▶ _Data extract_:
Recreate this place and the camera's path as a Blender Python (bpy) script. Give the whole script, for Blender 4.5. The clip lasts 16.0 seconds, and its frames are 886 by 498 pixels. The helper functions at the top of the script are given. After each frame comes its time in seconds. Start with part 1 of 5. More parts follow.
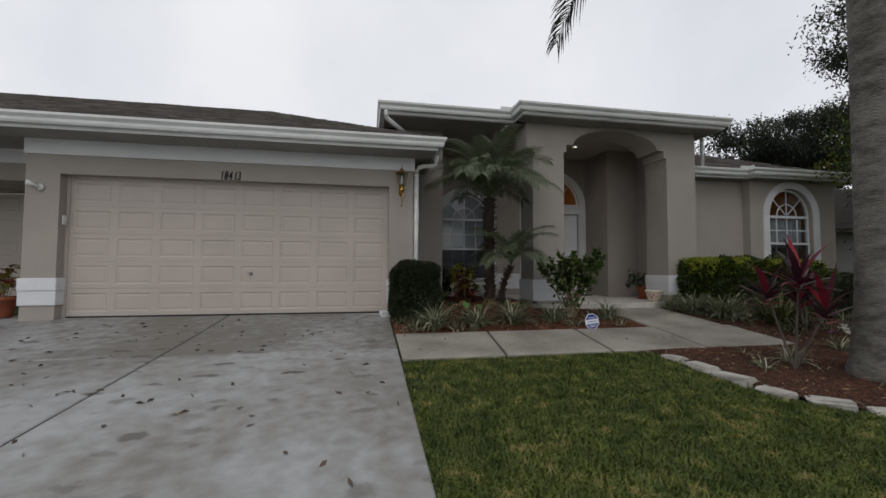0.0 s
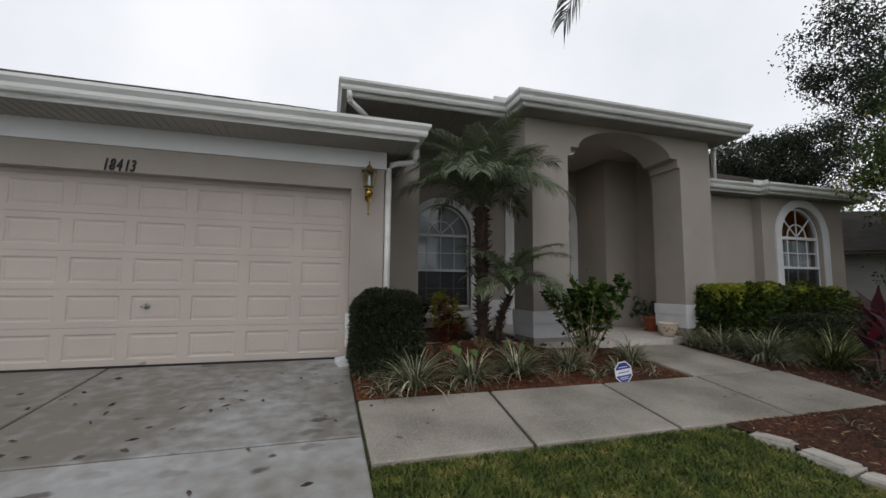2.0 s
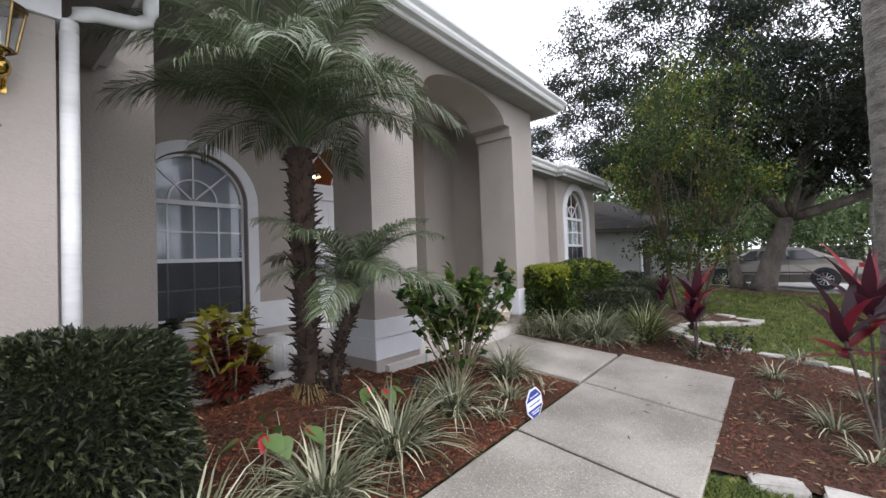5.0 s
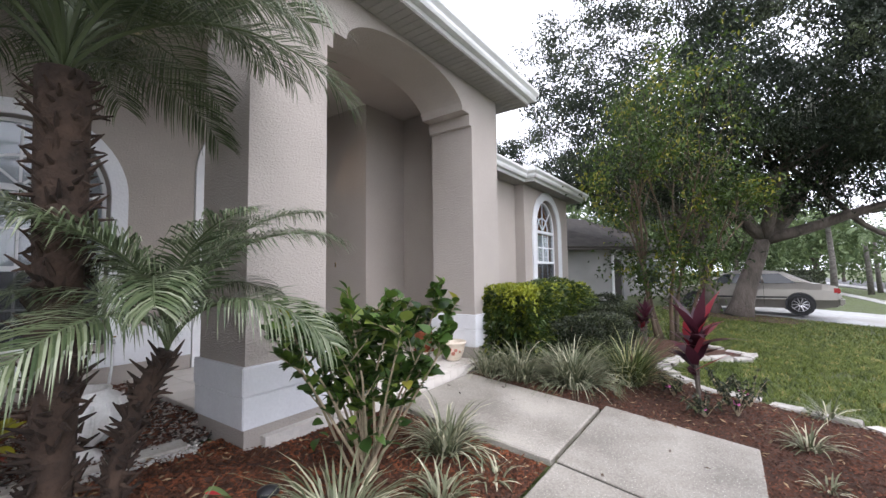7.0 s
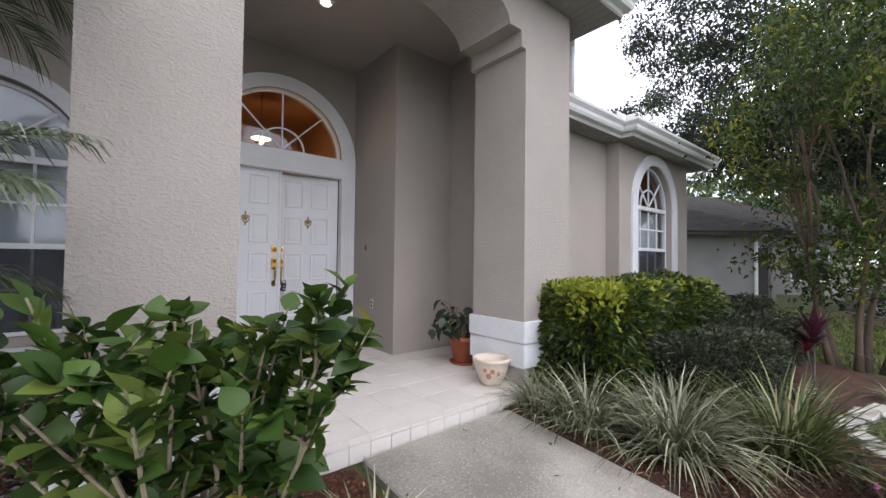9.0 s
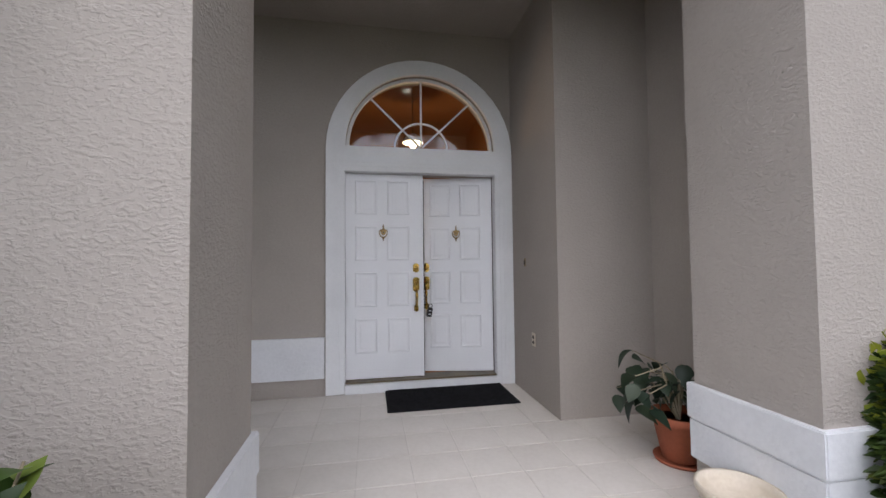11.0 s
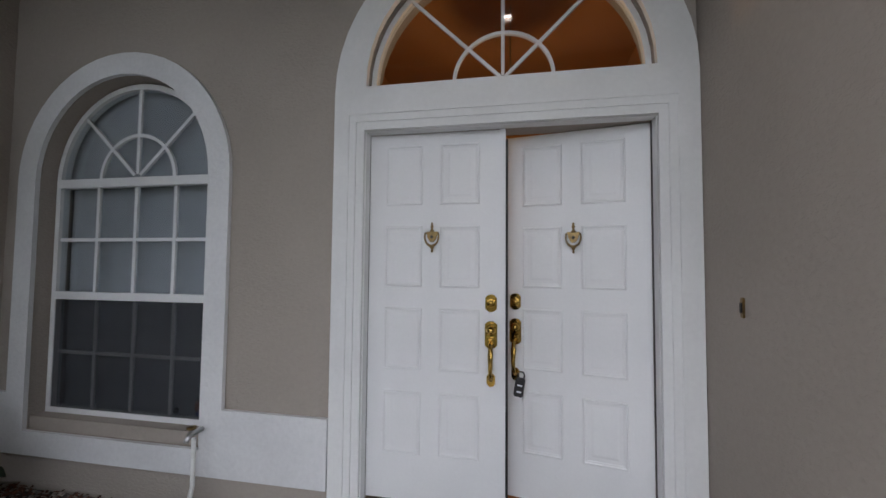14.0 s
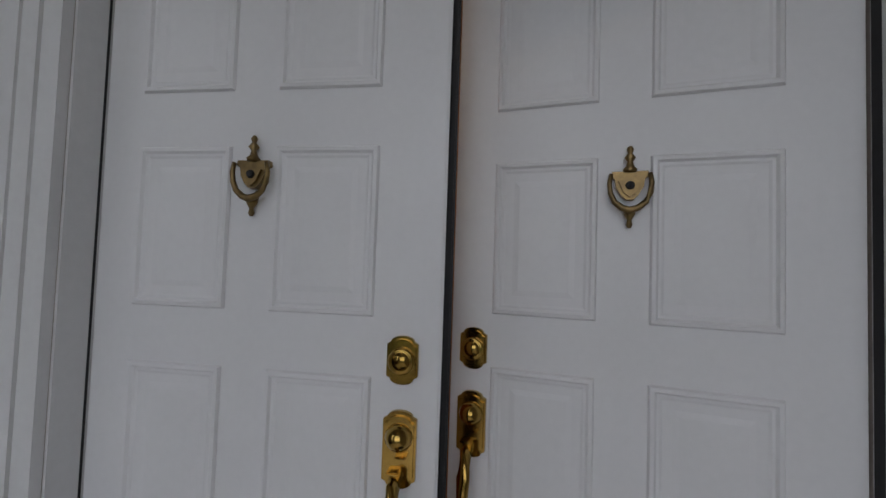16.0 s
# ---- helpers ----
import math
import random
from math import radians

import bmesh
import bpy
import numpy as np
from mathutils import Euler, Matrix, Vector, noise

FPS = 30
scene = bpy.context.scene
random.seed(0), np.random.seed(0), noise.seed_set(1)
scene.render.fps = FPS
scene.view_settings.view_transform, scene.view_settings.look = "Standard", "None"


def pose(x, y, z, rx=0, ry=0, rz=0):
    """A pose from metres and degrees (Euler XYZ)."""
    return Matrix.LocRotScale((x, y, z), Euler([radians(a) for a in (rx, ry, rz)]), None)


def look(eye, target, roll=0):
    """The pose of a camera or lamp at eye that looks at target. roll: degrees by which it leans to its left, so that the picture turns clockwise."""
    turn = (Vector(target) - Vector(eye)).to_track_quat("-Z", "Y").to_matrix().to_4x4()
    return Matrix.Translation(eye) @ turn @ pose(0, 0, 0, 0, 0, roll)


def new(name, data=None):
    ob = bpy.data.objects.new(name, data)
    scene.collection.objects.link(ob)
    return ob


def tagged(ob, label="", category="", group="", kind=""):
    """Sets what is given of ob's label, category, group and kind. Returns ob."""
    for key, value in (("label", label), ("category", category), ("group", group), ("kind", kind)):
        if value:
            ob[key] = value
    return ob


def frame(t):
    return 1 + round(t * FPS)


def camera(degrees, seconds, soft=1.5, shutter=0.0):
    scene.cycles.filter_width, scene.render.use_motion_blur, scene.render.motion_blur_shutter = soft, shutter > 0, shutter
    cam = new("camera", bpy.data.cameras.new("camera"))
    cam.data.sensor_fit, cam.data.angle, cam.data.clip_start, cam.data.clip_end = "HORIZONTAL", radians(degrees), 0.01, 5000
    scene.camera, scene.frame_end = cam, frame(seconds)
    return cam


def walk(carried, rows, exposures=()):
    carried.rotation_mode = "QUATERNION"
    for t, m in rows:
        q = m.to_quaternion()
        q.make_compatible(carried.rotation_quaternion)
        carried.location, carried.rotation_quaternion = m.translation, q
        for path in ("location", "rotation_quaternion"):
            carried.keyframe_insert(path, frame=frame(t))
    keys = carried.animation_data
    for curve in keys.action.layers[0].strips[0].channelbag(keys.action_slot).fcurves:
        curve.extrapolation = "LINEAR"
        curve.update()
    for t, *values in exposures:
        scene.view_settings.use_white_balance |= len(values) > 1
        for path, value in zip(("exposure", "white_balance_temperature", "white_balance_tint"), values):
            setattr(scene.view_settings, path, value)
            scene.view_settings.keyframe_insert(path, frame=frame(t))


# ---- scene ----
cam = camera(96.0, 16.0)
PATH = [
    (0, (-0.173, 0.078, 1.276), (0.195, 2.042, 1.366), 0.2),
    (0.5, (-0.102, 0.483, 1.322), (0.256, 2.447, 1.443), 1.9),
    (1, (-0.075, 0.897, 1.328), (0.32, 2.854, 1.453), 0.1),
    (1.5, (-0.088, 1.379, 1.387), (0.471, 3.288, 1.604), -1.0),
    (2, (-0.114, 1.798, 1.441), (0.445, 3.711, 1.617), 0.5),
    (2.5, (-0.145, 2.245, 1.47), (0.593, 4.098, 1.619), -1.5),
    (3, (-0.112, 2.702, 1.495), (0.679, 4.53, 1.677), 0.5),
    (3.5, (-0.079, 3.128, 1.54), (0.904, 4.869, 1.589), -1.9),
    (4, (0.039, 3.519, 1.584), (1.131, 5.194, 1.6), -0.3),
    (4.5, (0.124, 3.904, 1.625), (1.404, 5.44, 1.66), -1.9),
    (5, (0.273, 4.211, 1.63), (1.817, 5.481, 1.684), -2.1),
    (7.5, (1.944, 4.745, 1.653), (3.572, 5.9, 1.779), -0.7),
    (8, (2.348, 4.785, 1.693), (3.881, 6.067, 1.761), 0.1),
    (8.5, (2.774, 4.93, 1.713), (4.287, 6.238, 1.73), 0.2),
    (9, (3.139, 5.096, 1.671), (4.413, 6.637, 1.721), 0.7),
    (9.5, (3.505, 5.286, 1.697), (4.59, 6.966, 1.69), 0.1),
    (10, (3.78, 5.522, 1.788), (4.545, 7.37, 1.814), 0.6),
    (12.5, (4.591, 6.888, 1.804), (4.469, 8.882, 1.895), -1.0),
    (13, (4.702, 7.212, 1.82), (4.343, 9.178, 1.905), 1.0),
    (13.5, (4.775, 7.645, 1.916), (4.421, 9.61, 2.028), 0.7),
    (14, (4.786, 7.935, 1.952), (4.413, 9.898, 2.045), 0.5),
    (14.5, (4.808, 8.286, 1.954), (4.366, 10.236, 2.002), 1.3),
    (15, (4.779, 8.657, 1.965), (4.454, 10.629, 2.043), 0.6),
    (15.5, (4.806, 9.013, 1.96), (4.532, 10.994, 2.012), 1.2),
    (16, (4.819, 9.353, 1.95), (4.541, 11.332, 2.026), 1.9),
]
EXPOSURES = [(0.0, -0.29, 6450, 10), (1.5, -0.13, 6450, 10), (2.5, -0.07, 6450, 11), (3.5, 0.13, 6150, 12), (4.0, 0.28, 6120, 13), (4.5, 0.64, 6200, 14), (5.0, 1.29, 6150, 15), (7.5, 1.73, 6100, 16), (9.5, 1.36, 6100, 16), (12.5, 1.33, 6120, 13), (14.5, 1.35, 6100, 12), (15.5, 0.88, 6150, 12), (16.0, 0.68, 6150, 12)]
walk(cam, [(t, look(eye, target, roll)) for t, eye, target, roll in PATH], EXPOSURES)

# ---- world, sun ----
world = bpy.data.worlds.new("overcast_sky")
scene.world = world
world.use_nodes = True
wn, wl = world.node_tree.nodes, world.node_tree.links
sky = wn.new("ShaderNodeTexSky")
sky.sky_type, sky.sun_disc = "NISHITA", False
sky.sun_elevation, sky.sun_rotation = radians(48), radians(200)
sky.dust_density, sky.air_density = 5.0, 1.0
cloud = wn.new("ShaderNodeTexNoise")
cloud.inputs["Scale"].default_value, cloud.inputs["Detail"].default_value = 2.2, 5.0
ramp = wn.new("ShaderNodeValToRGB")
ramp.color_ramp.elements[0].position, ramp.color_ramp.elements[0].color = 0.3, (8.0, 8.2, 8.65, 1)
ramp.color_ramp.elements[1].position, ramp.color_ramp.elements[1].color = 0.7, (10.0, 10.05, 10.2, 1)
veil = wn.new("ShaderNodeMix")
veil.data_type = "RGBA"
veil.inputs[0].default_value = 0.9
wl.new(cloud.outputs["Fac"], ramp.inputs["Fac"])
wl.new(sky.outputs["Color"], veil.inputs[6])
wl.new(ramp.outputs["Color"], veil.inputs[7])
wl.new(veil.outputs[2], wn["Background"].inputs["Color"])
wn["Background"].inputs["Strength"].default_value = 0.115
sun = new("sun", bpy.data.lights.new("sun", "SUN"))
sun.data.energy, sun.data.angle, sun.data.color = 0.5, radians(40), (1.0, 0.97, 0.93)
sun.matrix_world = look((0, 0, 20), (3.0, 13.0, 0))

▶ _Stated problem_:
Write out each line exactly as it appears, from the line with "of a camera" up to and including the line with "return Matrix.Translation(eye) @".

▶ _The solution_:
    """The pose of a camera or lamp at eye that looks at target. roll: degrees by which it leans to its left, so that the picture turns clockwise."""
    turn = (Vector(target) - Vector(eye)).to_track_quat("-Z", "Y").to_matrix().to_4x4()
    return Matrix.Translation(eye) @ turn @ pose(0, 0, 0, 0, 0, roll)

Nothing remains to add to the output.